>> BEGIN Dataset excerpt
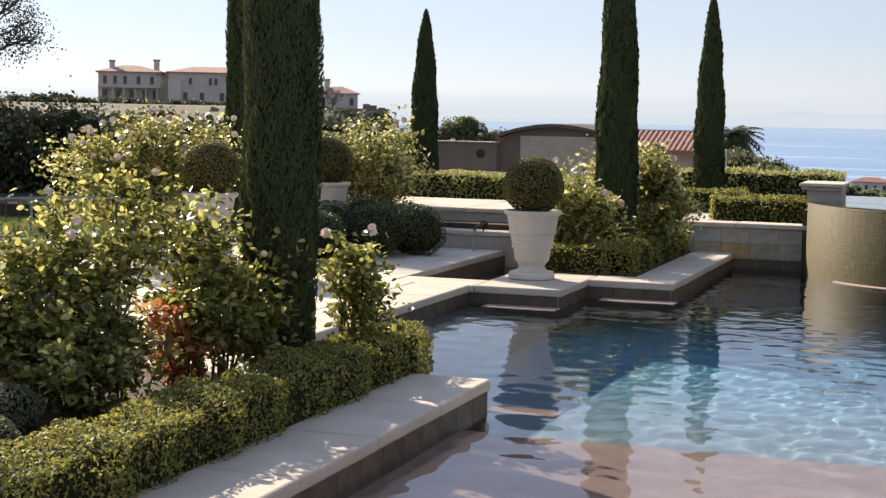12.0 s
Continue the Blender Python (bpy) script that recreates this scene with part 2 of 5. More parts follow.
BOX_LEAF = leaf_material("boxwood_leaf", [(0.20, 0.21, 0.06), (0.36, 0.36, 0.11), (0.50, 0.48, 0.18), (0.62, 0.59, 0.30)], 0.48)
HEDGE_LEAF = leaf_material("hedge_leaf", [(0.06, 0.07, 0.018), (0.145, 0.15, 0.034), (0.265, 0.25, 0.052), (0.38, 0.33, 0.078)], 0.36, 0.62)
ROSE_LEAF = leaf_material("rose_leaf", [(0.050, 0.056, 0.015), (0.125, 0.130, 0.033), (0.26, 0.255, 0.066), (0.55, 0.50, 0.18)], 0.44, 0.34)
PALE_ROSE_LEAF = leaf_material("pale_rose_leaf", [(0.07, 0.10, 0.032), (0.15, 0.19, 0.06), (0.26, 0.30, 0.11), (0.42, 0.44, 0.22)], 0.36, 0.38)
REAR_ROSE_LEAF = leaf_material("rear_rose_leaf", [(0.06, 0.068, 0.02), (0.19, 0.19, 0.055), (0.38, 0.36, 0.125), (0.66, 0.60, 0.30)], 0.48, 0.34)
RUST_LEAF = leaf_material("rust_leaf", [(0.28, 0.095, 0.045), (0.42, 0.18, 0.08), (0.38, 0.25, 0.10)], 0.45)
CYPRESS_LEAF = leaf_material("cypress_leaf", [(0.032, 0.048, 0.016), (0.048, 0.068, 0.021), (0.07, 0.092, 0.027)], 0.2, 0.8)
TOPIARY_LEAF = leaf_material("topiary_leaf", [(0.055, 0.064, 0.017), (0.125, 0.120, 0.033), (0.225, 0.185, 0.055), (0.155, 0.140, 0.038)], 0.40, 0.5, patch=(0.34, 0.135, 0.04), patch_scale=2.6)
BALL_LEAF = leaf_material("ball_leaf", [(0.055, 0.055, 0.016), (0.135, 0.118, 0.030), (0.25, 0.195, 0.05)], 0.28, 0.55)
IVY_LEAF = leaf_material("ivy_leaf", [(0.15, 0.105, 0.03), (0.38, 0.27, 0.09), (0.58, 0.44, 0.20), (0.26, 0.19, 0.06)], 0.3, 0.5)
TREE_LEAF = leaf_material("tree_leaf", [(0.10, 0.108, 0.038), (0.20, 0.205, 0.074), (0.31, 0.30, 0.125), (0.43, 0.40, 0.20)], 0.46, 0.6)
# greens lifted: the haze of distance is put into these leaf tones
SHORE_LEAF = leaf_material("hazy_shore_leaf", [(0.10, 0.13, 0.06), (0.17, 0.20, 0.09), (0.23, 0.24, 0.11), (0.20, 0.19, 0.10)], 0.5, 0.6)
OAK_LEAF = leaf_material("thin_tree_leaf", [(0.035, 0.032, 0.024), (0.075, 0.065, 0.05), (0.11, 0.095, 0.075)], 0.25, 0.6)
DARK_LEAF = leaf_material("far_woods_leaf", [(0.028, 0.034, 0.018), (0.06, 0.068, 0.036), (0.10, 0.108, 0.06)], 0.2, 0.6)
SHRUB_LEAF = leaf_material("far_shrub_leaf", [(0.07, 0.084, 0.036), (0.14, 0.15, 0.062), (0.22, 0.22, 0.10)], 0.28, 0.6)
PALM_LEAF = leaf_material("palm_leaf", [(0.055, 0.066, 0.03), (0.12, 0.13, 0.06)], 0.25, 0.5)
GRASS_LEAF = leaf_material("grass_blade", [(0.11, 0.14, 0.015), (0.19, 0.22, 0.03), (0.28, 0.29, 0.05)], 0.4, 0.5)
GREY_BOX_LEAF = leaf_material("grey_box_leaf", [(0.06, 0.066, 0.036), (0.12, 0.126, 0.07), (0.24, 0.24, 0.15)], 0.3, 0.7)
# lighter copy of the hedge leaf, with sunlight on the far hedges painted in
SUNLIT_HEDGE_LEAF = leaf_material("sunlit_hedge_leaf", [(0.14, 0.15, 0.045), (0.25, 0.25, 0.08), (0.38, 0.36, 0.12), (0.48, 0.44, 0.18)], 0.4, 0.6)
STEP_PLASTER = surface("step_plaster", (0.09, 0.13, 0.15), (0.15, 0.20, 0.22), 2.2, 0.8, 0.1, 90)
# near-black filler: the shade between leaves is put into its colour, gloss nearly off
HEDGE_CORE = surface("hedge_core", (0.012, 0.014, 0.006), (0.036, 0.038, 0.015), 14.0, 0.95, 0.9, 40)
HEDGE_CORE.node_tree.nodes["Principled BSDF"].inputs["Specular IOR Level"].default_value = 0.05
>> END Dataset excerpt
» Objective
All of the data needs repeating exactly, but the pictures do not.

» Solution to the exercise
12.0 s
Continue the Blender Python (bpy) script that recreates this scene with part 2 of 5. More parts follow.
BOX_LEAF = leaf_material("boxwood_leaf", [(0.20, 0.21, 0.06), (0.36, 0.36, 0.11), (0.50, 0.48, 0.18), (0.62, 0.59, 0.30)], 0.48)
HEDGE_LEAF = leaf_material("hedge_leaf", [(0.06, 0.07, 0.018), (0.145, 0.15, 0.034), (0.265, 0.25, 0.052), (0.38, 0.33, 0.078)], 0.36, 0.62)
ROSE_LEAF = leaf_material("rose_leaf", [(0.050, 0.056, 0.015), (0.125, 0.130, 0.033), (0.26, 0.255, 0.066), (0.55, 0.50, 0.18)], 0.44, 0.34)
PALE_ROSE_LEAF = leaf_material("pale_rose_leaf", [(0.07, 0.10, 0.032), (0.15, 0.19, 0.06), (0.26, 0.30, 0.11), (0.42, 0.44, 0.22)], 0.36, 0.38)
REAR_ROSE_LEAF = leaf_material("rear_rose_leaf", [(0.06, 0.068, 0.02), (0.19, 0.19, 0.055), (0.38, 0.36, 0.125), (0.66, 0.60, 0.30)], 0.48, 0.34)
RUST_LEAF = leaf_material("rust_leaf", [(0.28, 0.095, 0.045), (0.42, 0.18, 0.08), (0.38, 0.25, 0.10)], 0.45)
CYPRESS_LEAF = leaf_material("cypress_leaf", [(0.032, 0.048, 0.016), (0.048, 0.068, 0.021), (0.07, 0.092, 0.027)], 0.2, 0.8)
TOPIARY_LEAF = leaf_material("topiary_leaf", [(0.055, 0.064, 0.017), (0.125, 0.120, 0.033), (0.225, 0.185, 0.055), (0.155, 0.140, 0.038)], 0.40, 0.5, patch=(0.34, 0.135, 0.04), patch_scale=2.6)
BALL_LEAF = leaf_material("ball_leaf", [(0.055, 0.055, 0.016), (0.135, 0.118, 0.030), (0.25, 0.195, 0.05)], 0.28, 0.55)
IVY_LEAF = leaf_material("ivy_leaf", [(0.15, 0.105, 0.03), (0.38, 0.27, 0.09), (0.58, 0.44, 0.20), (0.26, 0.19, 0.06)], 0.3, 0.5)
TREE_LEAF = leaf_material("tree_leaf", [(0.10, 0.108, 0.038), (0.20, 0.205, 0.074), (0.31, 0.30, 0.125), (0.43, 0.40, 0.20)], 0.46, 0.6)
# greens lifted: the haze of distance is put into these leaf tones
SHORE_LEAF = leaf_material("hazy_shore_leaf", [(0.10, 0.13, 0.06), (0.17, 0.20, 0.09), (0.23, 0.24, 0.11), (0.20, 0.19, 0.10)], 0.5, 0.6)
OAK_LEAF = leaf_material("thin_tree_leaf", [(0.035, 0.032, 0.024), (0.075, 0.065, 0.05), (0.11, 0.095, 0.075)], 0.25, 0.6)
DARK_LEAF = leaf_material("far_woods_leaf", [(0.028, 0.034, 0.018), (0.06, 0.068, 0.036), (0.10, 0.108, 0.06)], 0.2, 0.6)
SHRUB_LEAF = leaf_material("far_shrub_leaf", [(0.07, 0.084, 0.036), (0.14, 0.15, 0.062), (0.22, 0.22, 0.10)], 0.28, 0.6)
PALM_LEAF = leaf_material("palm_leaf", [(0.055, 0.066, 0.03), (0.12, 0.13, 0.06)], 0.25, 0.5)
GRASS_LEAF = leaf_material("grass_blade", [(0.11, 0.14, 0.015), (0.19, 0.22, 0.03), (0.28, 0.29, 0.05)], 0.4, 0.5)
GREY_BOX_LEAF = leaf_material("grey_box_leaf", [(0.06, 0.066, 0.036), (0.12, 0.126, 0.07), (0.24, 0.24, 0.15)], 0.3, 0.7)
# lighter copy of the hedge leaf, with sunlight on the far hedges painted in
SUNLIT_HEDGE_LEAF = leaf_material("sunlit_hedge_leaf", [(0.14, 0.15, 0.045), (0.25, 0.25, 0.08), (0.38, 0.36, 0.12), (0.48, 0.44, 0.18)], 0.4, 0.6)
STEP_PLASTER = surface("step_plaster", (0.09, 0.13, 0.15), (0.15, 0.20, 0.22), 2.2, 0.8, 0.1, 90)
# near-black filler: the shade between leaves is put into its colour, gloss nearly off
HEDGE_CORE = surface("hedge_core", (0.012, 0.014, 0.006), (0.036, 0.038, 0.015), 14.0, 0.95, 0.9, 40)
HEDGE_CORE.node_tree.nodes["Principled BSDF"].inputs["Specular IOR Level"].default_value = 0.05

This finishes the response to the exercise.